Di tempat terpisah, juru bicara KPK Johan Budi SP mengatakan harus ada penelusuran terlebih dahulu apakah dana itu masuk dalam bagian dari kontrak kepada pemerintah pusat maupun kepada pemerintah daerah, termasuk aparat keamanan di Papua. Bila dana tersebut adalah dana resmi seperti yang disampaikan Freeport, maka harus ada auditnya oleh Badan Pemeriksa Keuangan (BPK) dan Badan Pengelola Keuangan Pemerintah (BPKP).
“KPK tidak bisa langsung masuk untuk menangani dugaan gratifikasi tersebut. Sebab, pemeriksaan tidak bisa dilakukan tanpa ada dasarnya,” kata Johan.

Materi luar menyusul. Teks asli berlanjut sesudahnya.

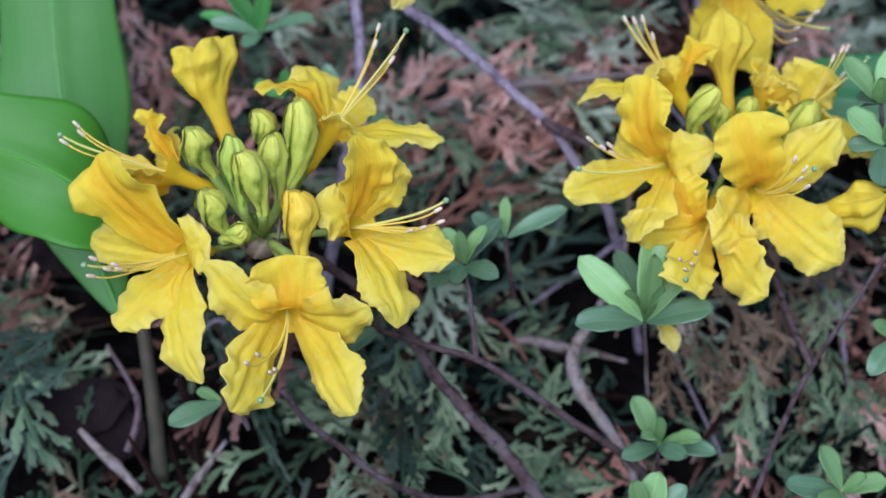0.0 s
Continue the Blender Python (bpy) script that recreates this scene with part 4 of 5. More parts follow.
branch("bare_stem", "slender pale grey bare stem", [(0.0590, 0.6173, 0.2640), (0.0617, 0.5874, 0.2473), (0.0650, 0.5582, 0.2320), (0.0695, 0.5375, 0.2112), (0.0737, 0.5235, 0.1812), (0.0767, 0.5149, 0.1392)], [0.0020, 0.0022, 0.0025], BARK_LIGHT, "bare stems", 11)
branch("bare_stem", "thick arching grey stem under the leaves", [(0.2150, 0.5850, 0.2450), (0.1870, 0.5400, 0.2240), (0.1700, 0.5220, 0.2130), (0.1507, 0.5140, 0.2081), (0.1277, 0.5004, 0.2026), (0.1103, 0.4923, 0.1972), (0.0925, 0.4898, 0.1918), (0.0699, 0.4933, 0.1874), (0.0530, 0.5098, 0.1754), (0.0397, 0.5294, 0.1467)], [0.0018, 0.0024, 0.0032, 0.0038, 0.0040, 0.0036, 0.002], BARK_LIGHT, "bare stems", 12)
branch("bare_stem", "purplish grey stem in the hedge", [(0.1260, 0.6088, 0.2141), (0.1397, 0.5848, 0.2053), (0.1523, 0.5627, 0.2004), (0.1766, 0.5377, 0.1894)], [0.003, 0.0034], BARK_GREY, "bare stems", 13)
branch("bare_stem", "dull brown stem crossing the hedge", [(-0.1849, 0.5604, 0.2381), (-0.1574, 0.5506, 0.2384), (-0.1367, 0.5493, 0.2356), (-0.1158, 0.5458, 0.2281), (-0.0983, 0.5506, 0.2170), (-0.0716, 0.5515, 0.1978)], [0.0020, 0.0018, 0.0014], BARK_DULL, "bare stems", 14)
branch("bare_stem", "pale forked twig in the hedge", [(-0.0001, 0.6631, 0.2454), (-0.0248, 0.6366, 0.2311), (-0.0579, 0.6163, 0.2091), (-0.0721, 0.6103, 0.1960)], [0.002, 0.0016], BARK_GREY, "bare stems", 15)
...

KPK belum melakukan koordinasi dengan BPK maupun BPKP sejauh ini. KPK, katanya, baru mendengar masalah ini dari pemberitaan di media massa. Oleh sebab itu, Johan menegaskan KPK tidak bisa menyimpulkan pemberian uang dari Freeport kepada polisi adalah bentuk gratifikasi sebelum perkaranya jelas.
Berita adanya aparat kepolisian yang menerima dana dari Freeport, telah dibenarkan Kapolri. Kepala Divisi Humas Mabes Polri, Irjen Pol Saud Usman Nasution, mengatakan sebagai rasa tanggung jawab, Polri bersedia diaudit. Namun, pihaknya akan meminta data ke Freeport terlebih dahulu mengenai pemberian dana tersebut.
Saud masih berkelit soal dana AS$14 juta. Menurutnya, Polri belum mengetahui secara detail anggaran dana sebesar itu. Oleh sebab itu, dibutuhkan klarifikasi dari Freeport. “Dengan mengantongi data itu, Polri akan mengetahui berapa sebenarnya besaran dana, kepada siapa saja, dan untuk apa dana itu digunakan,” katanya.
Menurut Saud, selama ini dana yang diberikan perusahaan kepada Polri dianggap dana hibah. Dia menjelaskan, dana hibah itu kemudian dilaporkan ke Kementerian Keuangan. Setelah dilaporkan, Kemenkeu memberikan kembali dana hibah itu sebagai dana operasional sesuai peruntukannya. Sayangnya, dia enggan mengomentari salah tidaknya dana yang digelontorkan Freeport melalui Polda Papua tanpa meminta persetujuan Polri.
Lebih jauh mantan Kepala Detasemen Khusus (Kadensus) 88 Anti Teror itu menegaskan, Polri akan membentuk tim khusus menelusuri kebenaran pemberian dana pengamanan Freeport. Hanya saja soal kapan akan dibentuk, Saud belum mengetahui secara detail.